More important would be the broken promise to close the Guantánamo detention centre and – above all – the massive expansion of the use of drone strikes to kill suspected terrorists in Pakistan, Yemen and elsewhere, It has gradually dawned on President Obama’s foreign fan club that their erstwhile hero is using methods that would be bitterly denounced if he were a white Republican. As Hakan Altinay, a Turkish academic, complained to me last week: “Obama talks like the president of the American Civil Liberties Union but he acts like Dick Cheney.”

It is not just Mr Obama’s record on security issues that disappoints the likes of Mr Altinay. Liberals in Turkey, Egypt, Russia, Iran and elsewhere complain that the US president has been far too hesitant about condemning human rights abuses in their countries. Or to adapt Mr Altinay’s complaint: when it comes to foreign policy, Mr Obama campaigned with the human rights rhetoric of Jimmy Carter but has governed like Henry Kissinger.

Yet those who argue that the world was duped and Mr Obama is simply a fraud are making a mistake. Before disappearing into a lather of anger and disappointment, the president’s critics should consider some counter-arguments.

First, some of the decisions that Mr Obama has made that liberals hate are partly a result of some other decisions that they liked. Foreigners have largely applauded the Obama administration’s decision to wind down the wars in Iraq and Afghanistan. But, if you are not going to go after your enemies on the ground, you may need other methods. Mr Obama’s controversial expansion of the drone strike programme is closely linked to his reluctance to deploy troops on the ground.

Similarly, Mr Obama has rightly received some credit for his decision to end torture of terrorist suspects, including such practices as waterboarding. But the need to gather information on terror threats remains – and the massive expansion of electronic monitoring is partly a response to that.

Europeans respond that bugging the EU’s Washington office has nothing to do with the “war on terror”. True enough – but is it really so surprising that allies sometimes eavesdrop on each other? The British have occasionally debated whether they should spy on the Americans – and only turned the idea down on the grounds that they would inevitably be caught, causing severe damage to the “special relationship”. The French are thought to have conducted commercial espionage, aimed at America.

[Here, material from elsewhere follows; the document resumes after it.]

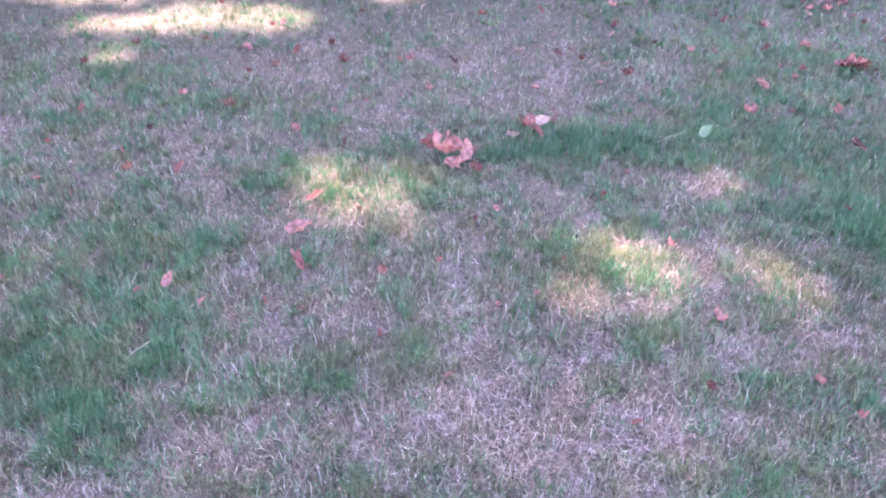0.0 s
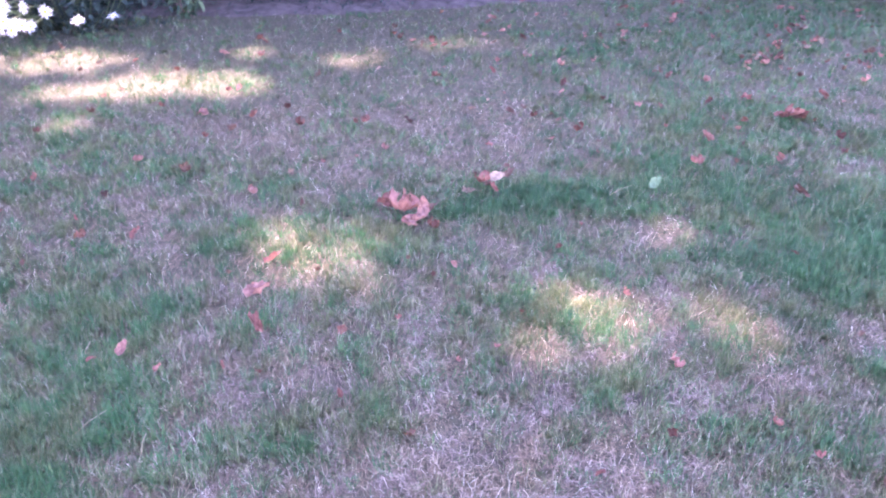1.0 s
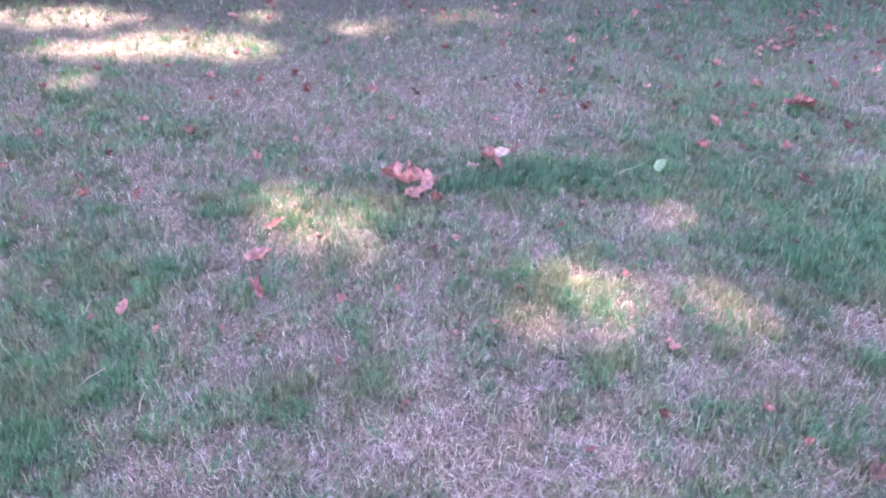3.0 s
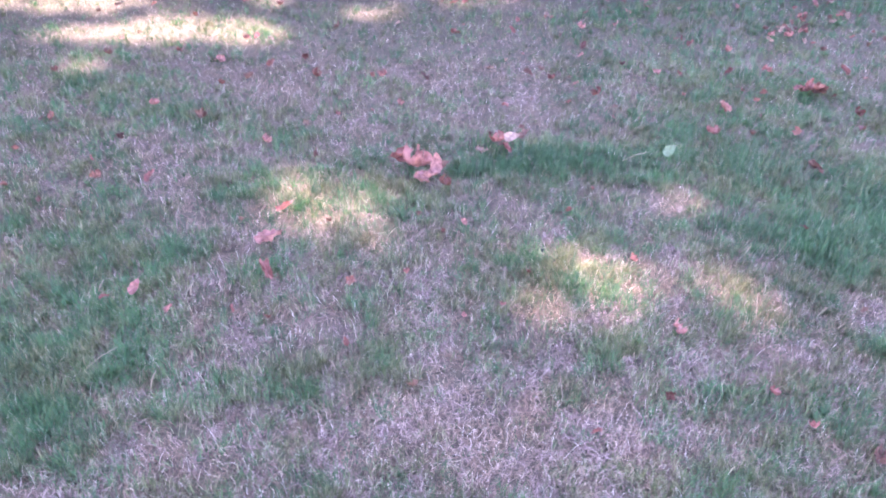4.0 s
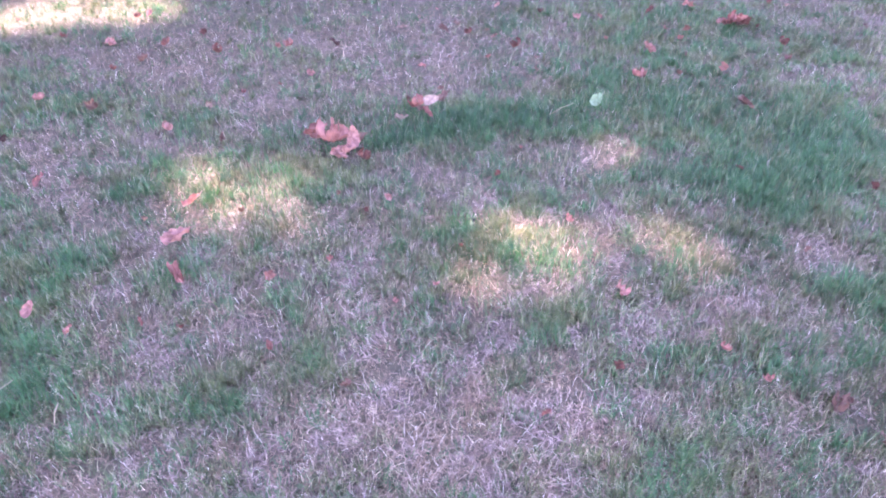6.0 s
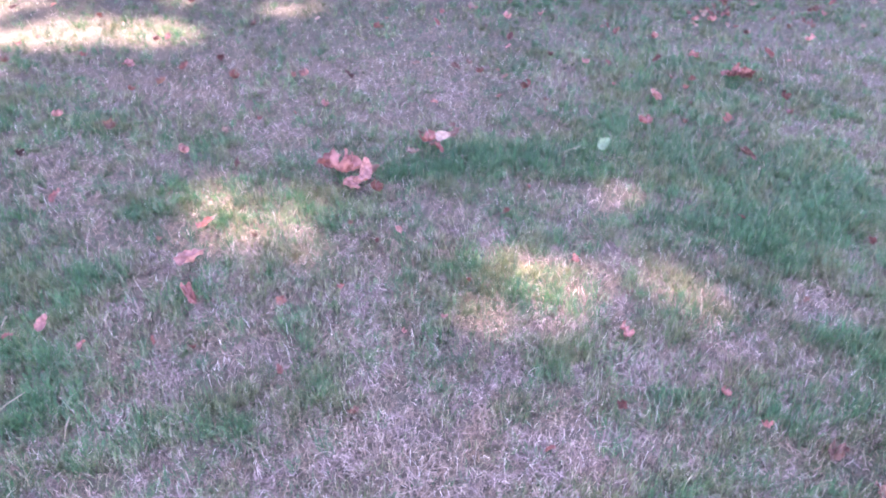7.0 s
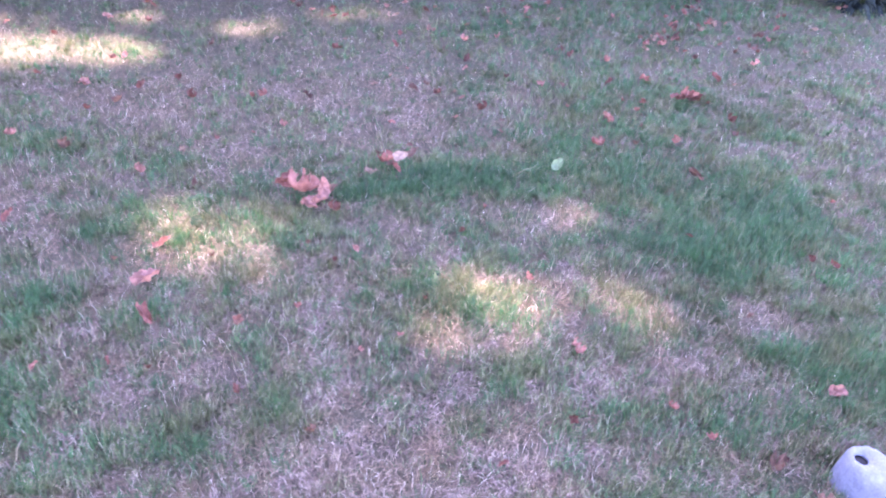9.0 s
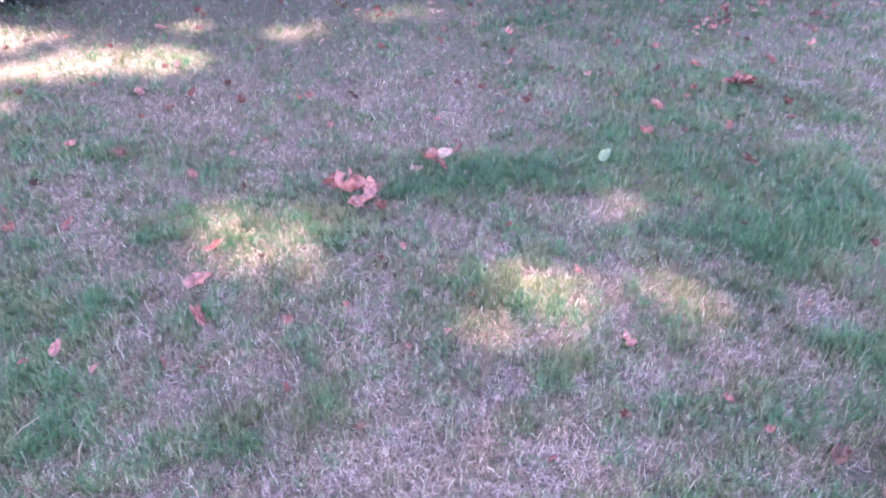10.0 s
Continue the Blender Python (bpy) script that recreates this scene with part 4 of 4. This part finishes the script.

The Israelis spied on the US – as the conviction of their agent, Jonathan Pollard, confirmed.

The current European backlash against Mr Obama is reminiscent of a similar process of disillusionment undergone by American liberals in recent years. In one column, Maureen Dowd of the New York Times compared Mr Obama unfavourably to a fictional president, portrayed by Michael Douglas, in a film. This drew a sharp response from Mr Obama when, in a recent speech, he called out to Mr Douglas – “Michael, what’s your secret, man. Could it be that you were an actor, an Aaron Sorkin liberal fantasy?”

It is not entirely Mr Obama’s fault that he became the vessel into which liberals all over the world poured their fantasies. Of course, like any politician, he pumped up expectations when running for office. But when Obama-mania really took off in 2008, it swiftly moved into a realm beyond reason. What was candidate Obama meant to say to the 200,000 Berliners who turned out to cheer him that year – “Go home guys, this is silly”? When the new president was given the Nobel Peace Prize, simply for existing, all he could do was graciously accept.

It is perfectly legitimate to argue that Mr Obama should have done more to cut back the rapidly growing secret state that he inherited when he took office. The combination of a “war on terror” and the new world of “big data” has created possibilities and pressures – and Mr Obama may have made some wrong calls in response. Yet the US president has had to balance a variety of pressures – including the continuing existence of a terrorist threat and the entrenched power of the intelligence world.

Mr Obama was living in a real universe, full of hard choices. It was his overheated critics who lived in a fantasy world.